Three centrist Republicans, Arlen Specter of Pennsylvania and Olympia J. Snowe and Susan Collins, both of Maine, were said to be among the senators being wooed by Democrats, whose efforts were bolstered by Rahm Emanuel, the president’s chief of staff, who is a former Congressman from Illinois.

Senator Harry Reid of Nevada, the Democratic majority leader, and Mr. Emanuel reportedly met with Ms. Collins and Mr. Specter Friday evening to smooth out any remaining wrinkles. Soon afterward, Mr. Reid conferred with his fellow Democrats to gain their approval.

The Senate negotiations and day-long public debate were given new urgency by the announcement on Friday morning that 598,000 jobs were lost in January. Democratic lawmakers said it was time to stop quibbling about the exact parameters of the legislation, which mixes safety net spending, tax cuts and a huge infusion of dollars into federal programs.

Now if Harry Reid can get this deal through, and the stimulus bill voted on tonight, then we may at least have some legislation to help the U.S. out of this economic slide. And President Barack Obama is going to have a huge first victory under his belt. If President Obama failed to get this stimulus package through, we would have had another two months of partisan bickering over another economic stimulus bill, as both American consumers, workers, and businesses looked on at the deteriorating economic situation. I'm not saying that the U.S. economy will miraculously get better, now that the stimulus bill is close to passing. But the passage of this stimulus bill will help in restoring confidence to the U.S. economy, and restore confidence that Congress and the White House are working towards fixing this nation's economic problems. That is important.

Looking back at my previous post, where GOP strategist Alex Castellanos called Republican bipartisanship, over Obama's economic stimulus plan, as "wussy Republicans," I wonder if Castellanos is just angry at how Arlen Specter, Olympia Snowe, and Susan Collins were certainly wooed into supporting the Obama stimulus bill (Depending if all three are supporting the bill under this tentative agreement). So now we've got some name-calling between Republicans here.

Top GOP strategist calls GOP senators supporting the stimulus "wussy Republicans"

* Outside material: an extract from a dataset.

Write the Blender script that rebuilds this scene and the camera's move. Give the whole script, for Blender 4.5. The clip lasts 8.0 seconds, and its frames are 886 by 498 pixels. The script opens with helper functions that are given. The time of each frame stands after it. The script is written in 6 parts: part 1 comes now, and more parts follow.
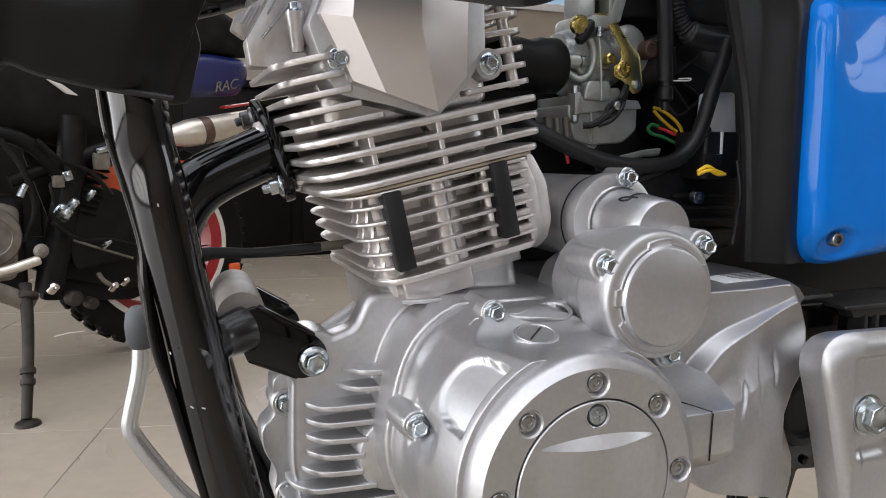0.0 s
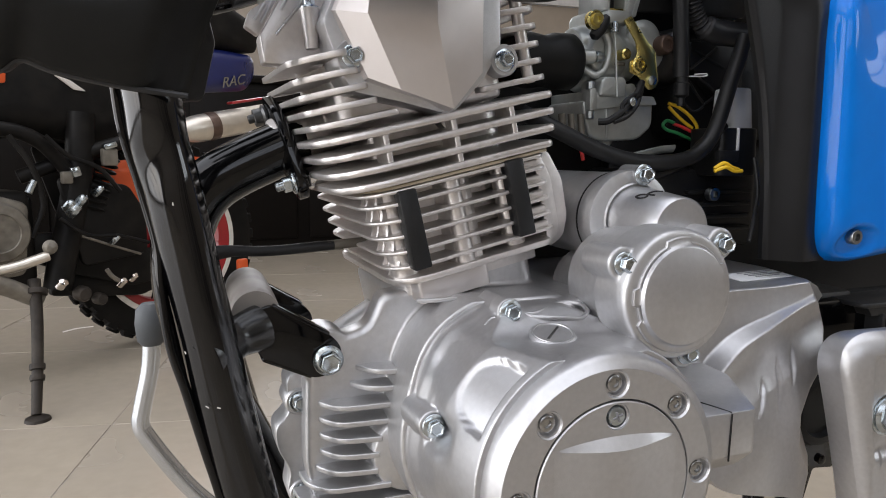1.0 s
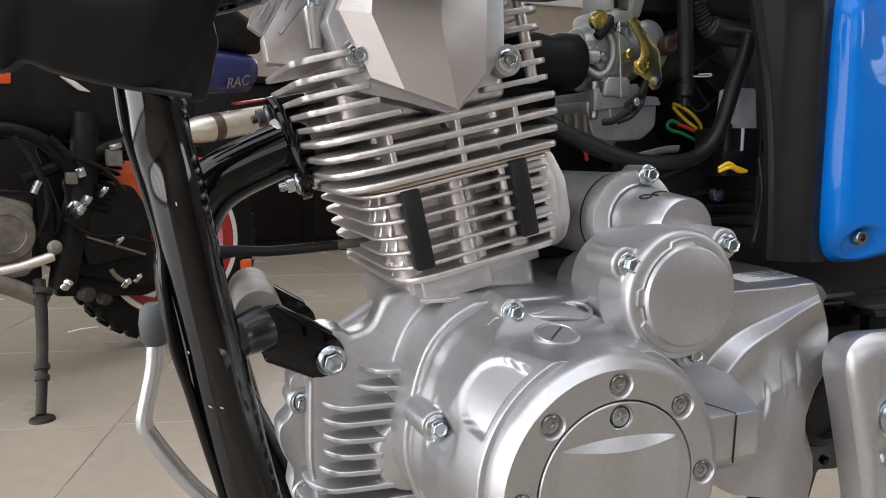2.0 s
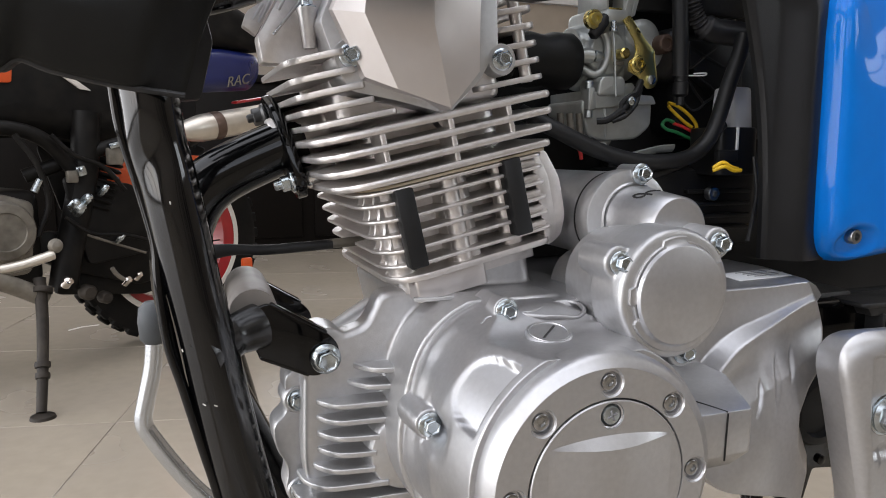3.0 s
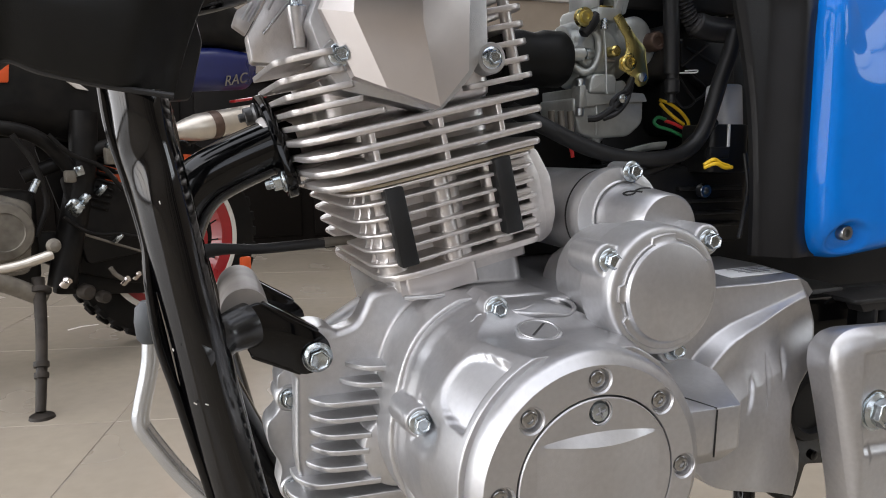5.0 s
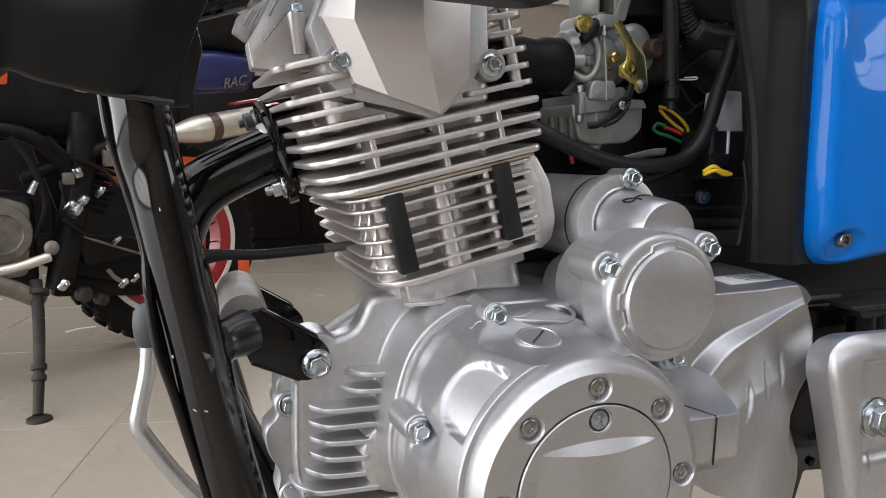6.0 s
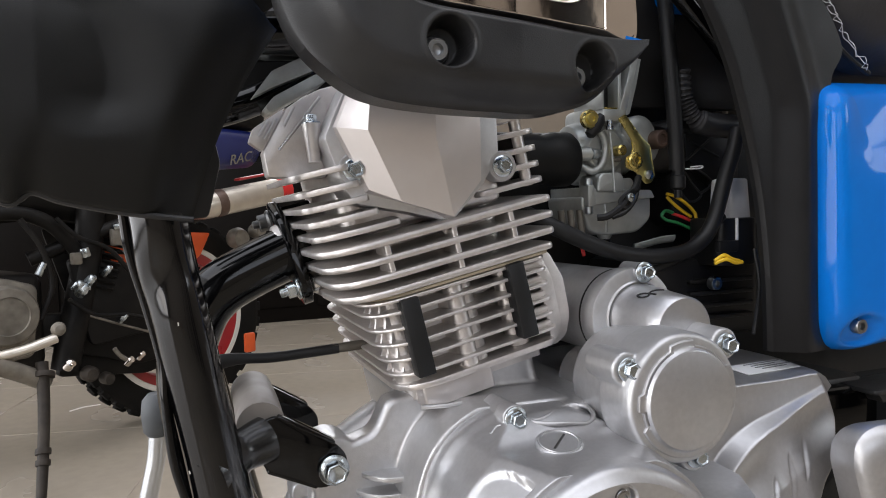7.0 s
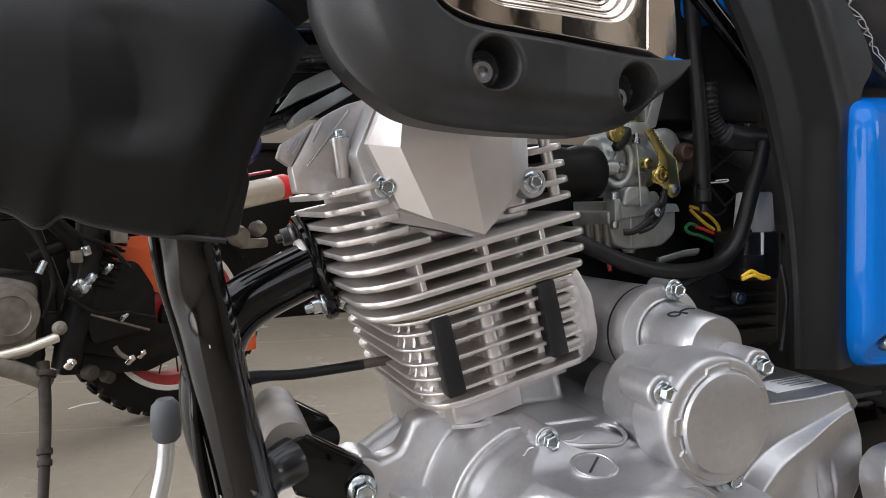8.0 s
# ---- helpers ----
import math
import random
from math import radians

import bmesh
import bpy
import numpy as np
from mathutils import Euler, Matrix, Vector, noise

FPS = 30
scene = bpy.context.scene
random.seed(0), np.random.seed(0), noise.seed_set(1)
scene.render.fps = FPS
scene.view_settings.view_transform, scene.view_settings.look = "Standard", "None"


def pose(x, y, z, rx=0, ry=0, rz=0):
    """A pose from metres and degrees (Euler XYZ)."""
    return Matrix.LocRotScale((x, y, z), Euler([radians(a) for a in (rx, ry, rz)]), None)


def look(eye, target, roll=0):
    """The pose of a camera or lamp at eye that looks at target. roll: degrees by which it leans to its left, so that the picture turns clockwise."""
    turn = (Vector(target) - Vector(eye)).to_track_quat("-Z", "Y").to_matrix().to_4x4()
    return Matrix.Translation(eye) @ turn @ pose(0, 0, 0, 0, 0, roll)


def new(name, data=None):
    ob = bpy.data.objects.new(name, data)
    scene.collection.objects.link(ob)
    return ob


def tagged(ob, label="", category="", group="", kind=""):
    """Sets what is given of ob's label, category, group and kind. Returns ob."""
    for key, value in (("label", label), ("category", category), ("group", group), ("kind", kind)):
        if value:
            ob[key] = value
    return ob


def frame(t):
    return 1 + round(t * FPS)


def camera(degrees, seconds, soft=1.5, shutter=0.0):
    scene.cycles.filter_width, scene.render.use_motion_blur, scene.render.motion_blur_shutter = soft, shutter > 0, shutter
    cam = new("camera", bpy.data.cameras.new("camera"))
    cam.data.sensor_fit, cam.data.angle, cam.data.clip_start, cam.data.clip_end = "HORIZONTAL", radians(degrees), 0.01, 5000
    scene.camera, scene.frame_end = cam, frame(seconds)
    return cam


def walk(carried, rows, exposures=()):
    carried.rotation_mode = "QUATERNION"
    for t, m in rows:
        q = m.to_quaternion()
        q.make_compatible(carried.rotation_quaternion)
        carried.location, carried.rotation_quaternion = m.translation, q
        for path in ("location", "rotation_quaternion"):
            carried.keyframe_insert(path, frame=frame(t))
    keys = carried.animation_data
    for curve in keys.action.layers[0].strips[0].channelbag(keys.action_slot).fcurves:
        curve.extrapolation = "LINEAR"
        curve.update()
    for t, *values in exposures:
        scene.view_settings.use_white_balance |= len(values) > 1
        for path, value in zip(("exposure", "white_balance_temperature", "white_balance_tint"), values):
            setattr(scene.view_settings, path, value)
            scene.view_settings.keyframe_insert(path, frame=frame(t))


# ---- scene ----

I am not making this up. I found this YouTube video through Americablog. CNN's Wolf Blitzer talked with top GOP strategist Alex Castellanos on the possible Republican bipartisanship, taking place in the Senate, over President Obama's economic stimulus bill. Castellanos called those Republican senators, who are considering supporting the economic stimulus bill, as both "Democratic-lite," and "wussy Republicans." From YouTube:



I don't know what else to say, except is this guy another frickin' lunatic? Or is Castellanos trying to shame the moderate Republican senators from supporting this bill? Politics before policy?